2020 has seen progress in vital research that addresses critical safety issues in passenger shipping, reducing the risk of flooding, groundings and collisions
For many years, the shipping industry has looked at how to use big data to tackle some of the toughest safety problems. Opportunities in this field have become even greater as the technology to collect and harvest massive datasets advances, said NAPA Shipping Solutions lead research and development engineer Teemu Manderbacka.
NAPA has been involved in the European Commission-funded FLARE project, which aims to improve passenger ship safety through data analysis and modelling.
The Finnish company took part in the Flooding Accident Response project, developing a risk-based methodology to enable live flooding risk assessment and control.
“What this means is that crew will be better aware of how their actions will affect the safety and vulnerability of a ship in any given situation,” Mr Manderbacka told Riviera Maritime Media.
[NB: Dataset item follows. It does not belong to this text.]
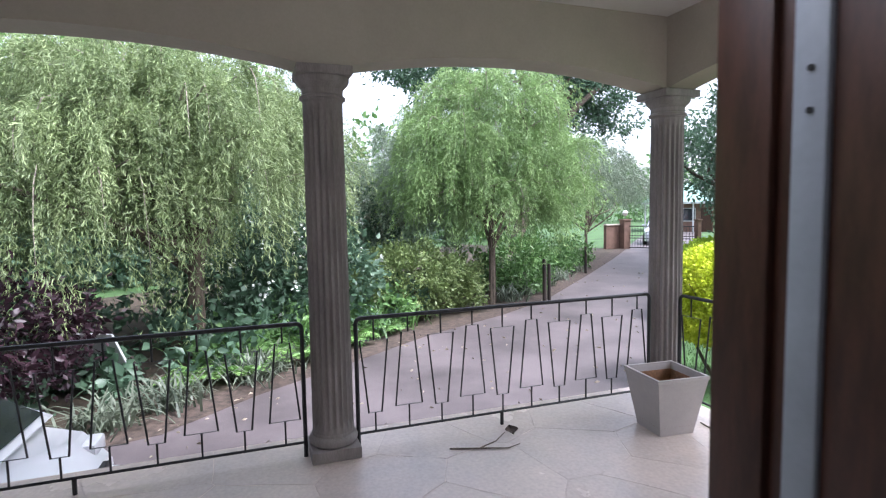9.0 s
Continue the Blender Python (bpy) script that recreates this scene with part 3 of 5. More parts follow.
# ---- veranda door ----
def veranda_door():
    y0, y1, _, z1 = SL
    ob = tagged(new("door_1"), "white aluminium sliding door frame with a brown timber outer frame, standing open", "door", kind="structure")
    fr = MB()
    fr.rbox(4.0, 4.11, y0, y1, z1 - 0.036, z1, 0.005)
    fr.rbox(4.0, 4.11, y1 - 0.055, y1, 0, z1 - 0.036, 0.005)
    fr.rbox(4.0, 4.11, y0, y0 + 0.04, 0, z1 - 0.036, 0.005)
    part("door_frame", fr, M["alu"], ob, smooth=True)
    part("head_track", MB().box(3.985, 4.0, y0 - 0.01, y1 + 0.01, z1 - 0.035, z1 - 0.005).box(3.978, 4.0, y0 - 0.02, y1 + 0.02, z1 - 0.004, z1 + 0.012), M["alu"], ob)
    tr = MB()
    for x in (4.0, 4.03, 4.06):
        tr.box(x, x + 0.007, y0, y1, 0.0, 0.024)
    tr.box(3.99, 4.075, y0, y1, -0.004, 0.010)
    part("threshold_stone", MB().rbox(4.08, 4.279, y0 + 0.002, y1 - 0.002, -0.02, 0.004, 0.004), M["slate"], ob, "grey slate threshold")
    part("sill_track", tr, M["alu"], ob, "worn aluminium sill track")
    tim = MB()
    tim.rbox(4.20, 4.30, y1 - 0.035, y1 + 0.0, 0, z1, 0.004)
    tim.rbox(4.20, 4.34, y0, y0 + 0.10, 0, z1, 0.004)
    part("timber_frame", tim, M["timber"], ob, "varnished brown timber frame", smooth=True)
    # Dark panel added to fill the reveal; not a known door part
    leaf = part("jamb_dark_fill", MB().rbox(4.12, 4.437, 1.215, 1.25, 0.02, z1 - 0.06, 0.003), M["darkwood"], ob, "dark panel added to fill the jamb reveal", smooth=True)
    # Stile and strip take darker materials for the shade of the wall
    part("leaf_stile", MB().rbox(4.54, 4.665, 1.205, 1.262, 0.02, z1 - 0.06, 0.006).rbox(4.50, 4.54, 1.205, 1.245, 0.02, z1 - 0.06, 0.003), M["darkwood"], leaf, "brown timber stile, darkened for the shade of the wall", smooth=True)
    part("cover_strip", MB().rbox(4.437, 4.50, 1.215, 1.262, 0.02, z1 - 0.06, 0.006), M["bluegrey"], leaf, "metal cover strip, greyed for the shade of the wall", smooth=True)
    for z in (0.62, 1.675, 1.745):
        part("screw", MB().tube([(4.466, 1.258, z), (4.466, 1.2655, z)], 0.006, 10), M["blackiron"], leaf, smooth=True)
    g = base("security_gate", "white retractable trellis security gate folded against the jamb", "gate", at=(4.04, y0 + 0.12, 0))
    for k in range(6):
        yy = y0 + 0.045 + k * 0.031
        part("upright", MB().rbox(4.02, 4.05, yy, yy + 0.026, 0.03, z1 - 0.075, 0.003), M["alu"], g, smooth=True)
    for i, z in enumerate((0.31, 0.53, 0.83, 1.08, 1.38, 1.48, 1.78)):
        for k in range(3):
            yy = y0 + 0.05 + k * 0.062
            part("link", MB().rbox(4.008, 4.0195, yy, yy + 0.04, z - 0.006, z + 0.006, 0.002), M["blackiron"], g, smooth=True)


veranda_door()


# ---- veranda ----
ZV, XC, YC2, YC1 = -0.06, 7.30, -0.97, 1.69
COLS = [(XC, YC2), (XC, YC1), (XC, 4.45), (XC, 7.2)]
structure("veranda_slab", MB().rbox(XO, 7.62, -1.12, 9.0, -1.3, ZV - 0.0018, 0.004), M["mortar"], "raised veranda slab with pinkish stone paving")
structure("ceiling_veranda", MB().box(XO, 7.75, -1.3, 9.0, 2.90, 3.05), M["soffit"], "white painted veranda ceiling")
structure("roof_house", MB().prism([(-2.4, 2.90), (8.1, 3.05), (8.1, 3.2), (2.5, 4.6), (-2.4, 3.3)], "y", -2.6, 7.3), M["roofgreen"], "low pitched house roof")
structure("wall_house_south", MB().box(1.62, XO, -1.15, -0.75, -1.3, 2.9).box(-1.8, 0.4, -2.2, -1.81, -1.3, 2.9), M["beam"], "cream plaster outer wall")
structure("wall_house_north", MB().box(XE + 0.01, XO, 6.85, 9.0, -0.1, 2.9).box(-1.8, XE, 6.86, 7.0, -1.3, 0.0), M["beam"], "cream plaster outer wall")
# Added out of view to cut light reaching the beams from that end
structure("wall_veranda_end", MB().box(XO, 7.62, 9.0, 9.2, -1.3, 2.9), M["beam"], "unseen added wall that keeps light off the veranda beams")
structure("wall_outer_head", MB().box(4.362, 4.38, -0.7, 0.978, 0.0, 0.62).box(4.282, 4.30, 0.98, 9.0, 2.72, 2.9), M["beam"], "cream plaster band under the veranda ceiling")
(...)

Many incidents can be mitigated by keeping the watertight doors closed. “However, situations such as maintenance will require these doors to be open at times during a voyage,” he said. “Our research will help analyse traffic, weather and other conditions to establish risk guidelines to aid captains, crew and managers in assessing when it is safe to take such actions.”
NAPA is leading the research into mitigating flooding risk, using measurements and predictions of progressive flooding to enhance the provision of vulnerability monitoring and survivability assessments across the passenger ship sector.
“Among other things, this research draws on the simulation capabilities of the NAPA emergency computer, which assesses the vulnerability of an intact ship as well as its survivability in case of a flooding emergency,” said Mr Manderbacka.
NAPA’s further work on the project aims to improve monitoring, assessment and analysis of a live flooding situation, and in turn, accelerate ship-shore response with shared situational awareness.
Situational awareness
In another development in 2020, NAPA validated the strength of this approach by applying its findings to grounding risk. This is a danger for all types of ships, as incidents this year have proven.
“Using big data analysis, we have created a model that will help crew and shoreside operators better assess and manage the risks of grounding,” said Mr Manderbacka.
“Collisions and grounding are the most common causes of accidents in the passenger ship sector.”
A review of accident records in the Baltic Sea* has shown that in terms of accident occurrence, collisions and groundings are the most common accidents.
Collisions account for almost 32% of accidents between 2014 – 2017. Over the same period, there have been 153 grounding or stranding events, accounting for 24.8% of the accidents.
“However, current accident databases fail to include crucial information about these accidents, near-miss situations, or navigational statistics overall,” said Mr Manderbacka. “If applied strategically, such information could help us better evaluate waterway complexity, the critical operational scenarios and could be the difference between a grounding incident and staying safe.”
Big data gives experts a chance to study these factors with a level of clarity like never before. “While there are many qualitative studies on the decisions that lead to grounding or collision, there have been relatively few statistical approaches,” said Mr Manderbacka.
“With our partners in FLARE, we created a big-data-analytics methodology and applied this to analyse the grounding avoidance behaviour of a selected passenger ferry.”
NAPA took detailed traffic data, obtained from the automatic identification system (AIS), and combined this with the General Bathymetric Chart of the Oceans (GEBCO) data for a three-year period of operations in the Gulf of Finland.
Through this developed methodology, NAPA identified crucial stages which may lead to groundings.
“This information enables us to understand what kind of flooding risk a potential grounding would cause and set the stage for important work moving forward,” said Mr Manderbacka. “Statistics and big-data analysis can help develop ship safety contours and provide inputs for ship motion simulations, and the development of probabilistic grounding risk models.
“This data on its own is one piece of the larger situational awareness puzzle,” he continued. “As we look towards increasing autonomy and remote operation, it will be essential to augment good seamanship with actionable data from sensors, made useful by this kind of analysis.”
Moving into 2021, Mr Manderbacka believes this approach will help mitigate the risk of grounding and equip operational centres with better tools that work in connection with systems on board the ships – providing the same situational awareness out at sea and on shore.
* Florent N, Alexey B, Markus H, and Deborah S. (2018). “Report on shipping accidents in the Baltic Sea from 2014 to 2017,” Baltic Marine Environment Protection Commission – Helsinki Commission (HELCOM).